Sutherland is now a full Night Action agent, though he’s still green as far as his superiors are concerned. When an operation in Bangkok goes bad, he doesn’t know who he can trust—other than Rose Larkin (Luciane Buchanan) of course—so he goes underground. The season hits the ground running and never really lets up.

There’s a whole new cast of characters onboard in Season 2. Catherine Weaver (Amanda Warren) is Sutherland’s handler, a veteran Night Action agent whose history is intimately tied to Sutherland’s own. We also meet Sami (Marwan Kenzari) a multilingual ex-soldier and Night Action agent who ended up as one of my favorite new characters (I’d watch a Sami spinoff, Netflix).

Our heroes go toe-to-toe with Monroe’s goons, led by Solomon (Berto Colon) as well as a terrorist group led by the dastardly Markus (Michael Malarkey) and his reluctant cousin, Tomas (Rob Heaps). And since two groups of antagonists aren’t enough, there’s also Iranian intelligence officer, Javad (Keon Alexander) to contend with.

A great deal of the season actually takes place within the Iranian embassy, where we meet Noor (Arienne Mandi) an Iranian embassy employee who wants to help her family flee Iran, and goes to great—and dangerous—lengths to make that happen. All these various characters and subplots converge in a high-stakes race against the clock, as a terrorist group seeks to carry out a deadly attack and exact terrible revenge.

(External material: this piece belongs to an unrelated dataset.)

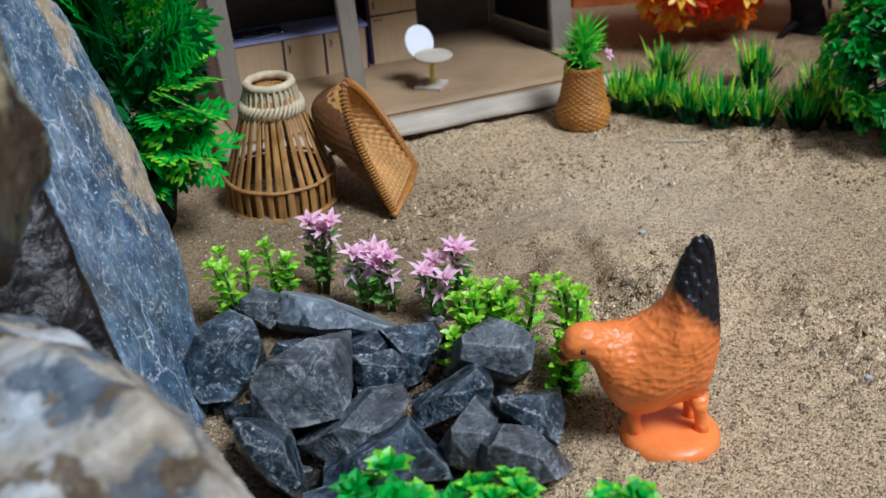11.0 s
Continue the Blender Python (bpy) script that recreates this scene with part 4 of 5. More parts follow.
# feathery green plant in front of it
def fern_frond(s, base, tip, count=4, size=0.017):
    """A flat dissected leaf: a rib with pairs of side ribs that end in blunt fingers, paler at their ends."""
    base, tip = Vector(base), Vector(tip)
    bend = (base + tip) / 2 + Vector((0, 0, 0.008))
    on = lambda q: base.lerp(bend, q * 2) if q < 0.5 else bend.lerp(tip, q * 2 - 1)
    s.slot = 2
    s.tube([on(k / 6) for k in range(7)], [0.0008] * 6 + [0.0005], 4, caps=False)
    along = (tip - bend).normalized()
    side = along.cross(Vector((0.25 + random.uniform(-0.7, 0.7), -0.7 + random.uniform(-0.6, 0.6), 0.7))).normalized()
    face = side.cross(along)
    tone = random.choice((0, 0, 0, 1, 0)) if tip.x > base.x else random.choice((0, 1, 0, 0, 1))
    end = tone if tone == 1 or random.random() < 0.45 else 3

    def finger(at, way, long_, wide):
        s.slot = tone
        s.blade(at, way, long_, wide, 0.06, face.cross(way), 4, 0.10, end, 0.7)

    for i in range(count):
        q = 0.22 + 0.66 * i / max(1, count - 1)
        grow = size * (0.50 + 0.22 * math.sin(math.pi * (0.15 + 0.75 * i / count)))
        for sg in (-1, 1):
            out = (side * sg + along * 0.85).normalized()
            root = on(q)
            s.slot = tone
            s.blade(root - out * 0.0006, out, grow * 0.8, 0.0017, 0.04, face.cross(out), 3, 0.08, None, 0.7)
            for turn_deg, at, share in ((-34 * sg, 0.34, 0.46), (36 * sg, 0.48, 0.44), (-30 * sg, 0.68, 0.36), (0, 0.66, 0.48)):
                finger(root + out * grow * at, Matrix.Rotation(radians(turn_deg), 3, face) @ out, grow * share * 1.1, 0.0030)
    for turn_deg in (-38, 0, 38):
        finger(tip - along * 0.003, Matrix.Rotation(radians(turn_deg), 3, face) @ along, size * 0.38, 0.0030)
    s.slot = 0


def in_ball():
    while True:
        p = Vector((random.uniform(-1, 1), random.uniform(-1, 1), random.uniform(-1, 1)))
        if p.length <= 1:
            return p


def crown_part(t, c, radii, count, leaves, length, width, slots, mats, open_deg=62, blunt=0.0, hollow=0.55, up=0.35, segs=3, piece="rosette"):
    golden = math.pi * (3 - math.sqrt(5))
    for k in range(count):
        z = 1 - 2 * (k + 0.5) / count
        r = math.sqrt(1 - z * z)
        d = Vector((r * math.cos(golden * k), r * math.sin(golden * k), z))
        d = (d + in_ball() * 0.35).normalized()
        rad = random.uniform(hollow, 1.0)
        at = c + Vector((d.x * radii[0], d.y * radii[1], d.z * radii[2])) * rad
        s = Shape()
        s.tube([c.lerp(at, 0.35), at], 0.0008, 4, caps=False)
        way = (d + Vector((0, -0.25, up)) + in_ball() * 0.3)
        rosette(s, at, way, leaves, length * random.uniform(0.8, 1.15), width, open_deg, random.choice(slots) if isinstance(slots[0], tuple) else slots, True, blunt, segs)
        part(piece, s, mats, t)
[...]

I found the season every bit as bingeable and entertaining as the first, even though there are plenty of little moments where you shake your head at just how implausible a lot of it is. That’s okay! When a show manages to be this much fun with this likeable a cast, you can forgive the little things. Even the bad guys are likable this time around, which is good because we spend quite a lot of time with them. The Night Agent’s second season isn’t going to win any awards, but it’s a genuinely fun ride from start to finish, and I’m already excited for Season 3.